Column Dependencies
What are Column Dependencies?
Column dependencies analyze data by comparing selected columns with each other. A value is assigned in each record comparing how strongly the different columns relate.
Want to know how strongly a single data attribute like age, location, or gender, relates to other data attributes like income, college degree, or credit score? The column dependency algorithm automatically compares every possible data attribute combination and visually ranks the strength of those relationships so you can instantly see where to focus further. Those relationships are important themselves and are often used to help target further analysis.
Column dependencies example
Open a workbook to the worksheet you would like to analyze with Datameer's smart analytic column dependencies tool.
- Select Smart Analytics from the top and then select Column Dependencies from the drop down menu or click the Column Dependencies icon on the tool bar.
- A column dependencies wizard pops up.
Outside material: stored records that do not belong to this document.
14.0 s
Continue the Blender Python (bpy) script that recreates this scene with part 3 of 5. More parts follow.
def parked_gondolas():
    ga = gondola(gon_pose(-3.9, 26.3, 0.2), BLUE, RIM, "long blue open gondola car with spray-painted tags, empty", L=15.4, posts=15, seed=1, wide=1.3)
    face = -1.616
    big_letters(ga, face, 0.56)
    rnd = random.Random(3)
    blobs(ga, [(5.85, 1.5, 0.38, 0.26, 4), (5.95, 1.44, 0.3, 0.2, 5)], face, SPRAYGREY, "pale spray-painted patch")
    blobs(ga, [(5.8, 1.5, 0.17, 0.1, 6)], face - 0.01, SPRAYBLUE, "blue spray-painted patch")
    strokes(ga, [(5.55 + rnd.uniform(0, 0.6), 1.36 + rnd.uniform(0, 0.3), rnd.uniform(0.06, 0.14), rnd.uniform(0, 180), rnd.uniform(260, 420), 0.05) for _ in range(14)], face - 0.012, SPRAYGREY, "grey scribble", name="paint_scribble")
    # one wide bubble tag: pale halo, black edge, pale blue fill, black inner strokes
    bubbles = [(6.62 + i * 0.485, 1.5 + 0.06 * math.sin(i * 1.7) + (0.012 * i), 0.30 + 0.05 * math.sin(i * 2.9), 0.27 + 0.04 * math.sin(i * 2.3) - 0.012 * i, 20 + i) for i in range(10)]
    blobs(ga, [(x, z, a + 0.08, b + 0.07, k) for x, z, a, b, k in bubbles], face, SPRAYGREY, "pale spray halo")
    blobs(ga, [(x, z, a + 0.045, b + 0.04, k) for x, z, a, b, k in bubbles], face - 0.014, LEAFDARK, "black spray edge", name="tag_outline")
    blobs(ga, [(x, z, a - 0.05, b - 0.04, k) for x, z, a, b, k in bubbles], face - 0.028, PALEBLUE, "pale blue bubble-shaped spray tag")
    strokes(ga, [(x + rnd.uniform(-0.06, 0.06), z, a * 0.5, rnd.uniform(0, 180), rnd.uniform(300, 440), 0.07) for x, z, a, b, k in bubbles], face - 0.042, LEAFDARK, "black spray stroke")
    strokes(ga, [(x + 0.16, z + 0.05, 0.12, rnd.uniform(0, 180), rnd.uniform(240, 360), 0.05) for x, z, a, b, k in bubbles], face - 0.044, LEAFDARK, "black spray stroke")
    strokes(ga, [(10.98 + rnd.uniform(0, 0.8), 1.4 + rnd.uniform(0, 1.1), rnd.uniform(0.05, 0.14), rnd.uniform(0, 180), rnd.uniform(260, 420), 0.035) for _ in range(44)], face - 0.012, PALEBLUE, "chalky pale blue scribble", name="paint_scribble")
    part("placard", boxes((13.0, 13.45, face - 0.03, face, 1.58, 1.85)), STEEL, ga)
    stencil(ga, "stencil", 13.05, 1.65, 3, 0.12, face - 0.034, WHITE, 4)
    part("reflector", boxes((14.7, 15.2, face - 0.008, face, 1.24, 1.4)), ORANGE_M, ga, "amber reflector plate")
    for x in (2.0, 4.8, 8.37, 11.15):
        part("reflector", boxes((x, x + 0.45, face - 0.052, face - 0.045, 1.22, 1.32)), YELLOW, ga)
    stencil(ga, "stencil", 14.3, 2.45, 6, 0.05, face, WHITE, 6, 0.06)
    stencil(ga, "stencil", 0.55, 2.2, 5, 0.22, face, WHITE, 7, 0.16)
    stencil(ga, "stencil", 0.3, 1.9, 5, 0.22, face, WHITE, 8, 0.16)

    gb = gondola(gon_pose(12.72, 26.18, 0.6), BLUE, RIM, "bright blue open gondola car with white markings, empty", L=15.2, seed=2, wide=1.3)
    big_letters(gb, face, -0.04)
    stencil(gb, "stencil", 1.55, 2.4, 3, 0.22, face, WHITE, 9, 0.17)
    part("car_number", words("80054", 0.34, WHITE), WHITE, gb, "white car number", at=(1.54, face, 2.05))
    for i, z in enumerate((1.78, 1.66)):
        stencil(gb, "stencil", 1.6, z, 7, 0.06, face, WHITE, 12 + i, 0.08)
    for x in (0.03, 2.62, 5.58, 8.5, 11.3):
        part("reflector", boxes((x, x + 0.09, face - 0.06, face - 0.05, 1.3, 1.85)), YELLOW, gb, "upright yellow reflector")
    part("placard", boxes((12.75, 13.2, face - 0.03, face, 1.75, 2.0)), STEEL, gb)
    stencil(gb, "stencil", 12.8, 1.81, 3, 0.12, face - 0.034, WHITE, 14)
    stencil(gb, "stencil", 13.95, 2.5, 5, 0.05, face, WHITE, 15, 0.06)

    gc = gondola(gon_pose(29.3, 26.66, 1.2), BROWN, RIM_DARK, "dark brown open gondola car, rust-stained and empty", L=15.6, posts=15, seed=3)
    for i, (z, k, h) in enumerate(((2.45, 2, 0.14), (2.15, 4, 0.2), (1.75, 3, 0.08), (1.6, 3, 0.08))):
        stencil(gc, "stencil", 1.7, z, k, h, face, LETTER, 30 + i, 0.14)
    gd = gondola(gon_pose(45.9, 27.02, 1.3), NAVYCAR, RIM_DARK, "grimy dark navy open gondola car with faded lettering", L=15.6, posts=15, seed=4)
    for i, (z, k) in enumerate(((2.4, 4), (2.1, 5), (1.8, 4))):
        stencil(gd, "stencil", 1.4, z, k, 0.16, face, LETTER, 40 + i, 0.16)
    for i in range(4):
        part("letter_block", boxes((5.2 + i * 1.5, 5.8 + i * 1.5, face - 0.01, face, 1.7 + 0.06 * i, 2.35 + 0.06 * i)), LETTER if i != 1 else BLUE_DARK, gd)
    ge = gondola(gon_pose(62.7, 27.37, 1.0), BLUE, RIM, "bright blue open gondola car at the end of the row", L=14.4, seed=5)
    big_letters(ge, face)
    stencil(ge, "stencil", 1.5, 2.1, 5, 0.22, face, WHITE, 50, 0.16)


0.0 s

Drag and drop the column names on the left into the Included Columns field under the Data and Simple tab.
- Select which correlation you want to use. Select from either mutual information, Pearson's Correlation, or Spearman's Correlation to measure how much one variable tells us about another. The Pearson's and Spearman's correlations only accept integer and float values.
- In this example, four columns are being compared. The strongest dependency is between the income and age column.
- Click Create Sheet when finished to bring your column dependency data into a new worksheet.
- A new column dependency worksheet is added to the workbook with the data from the columns analyzed as well as a column showing the different column dependency values (ColumnDependencyValues). If you used Spearman's or Pearson's correlation, there is an additional column with the p-value which shows how significant the result is based on the number of samples and the correlation value. A p-value close to zero is more significant; a value close to one is not significant. If you use only two values, a p-value can't be calculated and a p-value of null appears.
- Each column will be shown with the columns with which they have been compared. A value has been assigned to the pair of columns to show how strongly they are dependent on each other.
- You can then use this new dependency data to better analyze data.
Column dependencies Flip Side analytics
Use the Flip Side feature to view a full screen version of the Column Dependencies chart to easily visualize the strength between the each column.